In applicant's co-pending published International Application WO 92/22938 there is disclosed a dual polarisation waveguide probe system in which a waveguide is incorporated into a low-noise block receiver in which two probes are located for receiving linearly polarised energy of both orthogonal senses. The probes are is located in the same longitudinal plane and on opposite sides of a single cylindrical bar reflector which reflects one sense of polarisation and passes the orthogonal signal with minimal insertion lose and then reflects the rotated orthogonal signal. The probes are spaced λ/4 from the reflector. A reflection rotator is also formed at one end of the waveguide using a thin plate which is oriented at 45° to the incident linear polarisation with a short circuit spaced approximately a quarter of a wavelength (λ/4) behind the leading edge of the plate. This plate splits the incident energy into equal components in orthogonal planes, one component being reflected by the leading edge and the other component being reflected by the waveguide short circuit. The resultant 180° phase shift between the reflected components causes a 90° rotation in the plane of linear polarisation upon recombination so that the waveguide output signals are located in the same longitudinal plane. Furthermore, in applicant's: co-pending International Patent Application PCT/GB96/00332, an improved dual polarisation waveguide probe system is disclosed for use with a wider frequency range transmitted by new satellite systems. In this improved probe system, a reflective twist plate was provided within the probe housing, the reflective twist plate having at least two signal reflecting-edges so that at least two separate signals reflections are created. The multiple signal reflections enable the probe system to operate over a wider frequency range with minimal deterioration and signal output.

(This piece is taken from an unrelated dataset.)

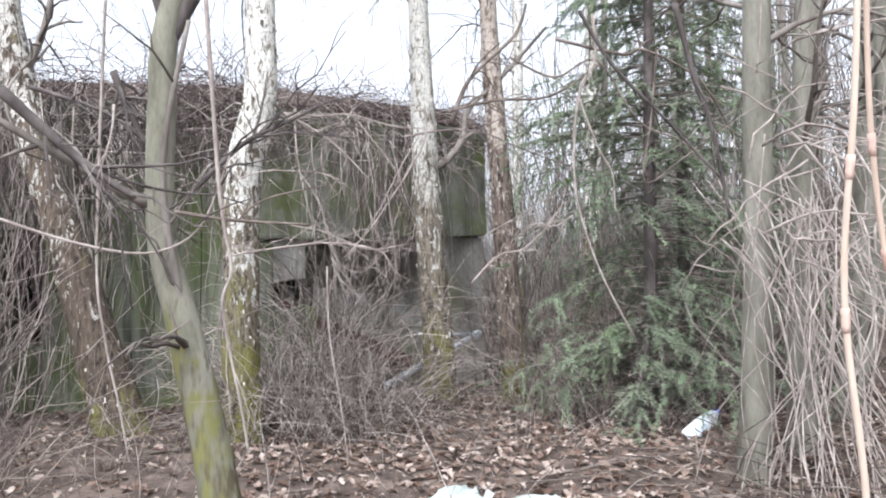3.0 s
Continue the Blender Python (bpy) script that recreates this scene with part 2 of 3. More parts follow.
def thing(name, label, category, group="", at=(0, 0, 0)):
    e = new(name)
    e.location = at
    e.empty_display_size = 0.1
    return tagged(e, label, category, group)


def ground_z(x, y):
    """Height of the woodland floor."""
    s = min(1, max(0, (y - 4.6) / 2.4))
    z = 0.2 * s * s * (3 - 2 * s) - 0.06 * max(0, 1 - y / 4)
    z += 0.26 * math.exp(-((x - 1.15) / 0.75) ** 2 - ((y - 8.45) / 0.55) ** 2)
    if x > 4.2:
        z += 0.2 * (min(x, 14) - 4.2)
    if y > 9.2 and x > 2.6:
        k = min(1, (x - 2.6) / 2)
        z += 0.13 * k * (min(y, 20) - 9.2)
    z += 0.035 * noise.noise((x * 1.1, y * 1.1, 0)) + 0.02 * noise.noise((x * 4, y * 4, 3))
    return z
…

Applicant's co-pending International Published Application PCT/GB97/02428 disclosed a further improved waveguide which is able to operate across the entire frequency band of a satellite system with substantially the same performance. In this system the waveguide included a rotator which incorporated a reflecting plate in combination with a differential phase shift portion in the form of a waveguide of slightly asymmetrical cross-section so that orthogonally polarised signals that travel through the portion have different cut-off wavelengths. This results in a signal rotator which achieves 180° phase shift between two orthogonal components across the frequency range of signals received by the waveguide. The reflecting plate and the differential phase portion have inverse phase change with frequency characteristics so that the combined phase shift characteristic of the rotator shows a flatter response across the desired frequency range.
Although these systems generally work well, they suffer from a number of disadvantages. First, a waveguide which incorporates an edge reflecting plate can incur inconsistencies over a large number of repeated castings and as the leading edge of the plate becomes thinner, it is more likely that the reflecting edge will be damaged in casting and the materials which can be suitably cast to provide such leading edges becomes limited. Furthermore, these systems are generally used with circular waveguides and it is desirable to provide an improved waveguide rotation system which can be used with other waveguide shapes such as square or rectangular which still provides suitable rotation performance. Furthermore, with such existing waveguides the overall dimensions of the waveguide housing are often determined by the waveguide. Furthermore, the use of solely circular waveguides can limit the design options for the circuit board housing and a smaller housing can be afforded by the use of a square waveguide.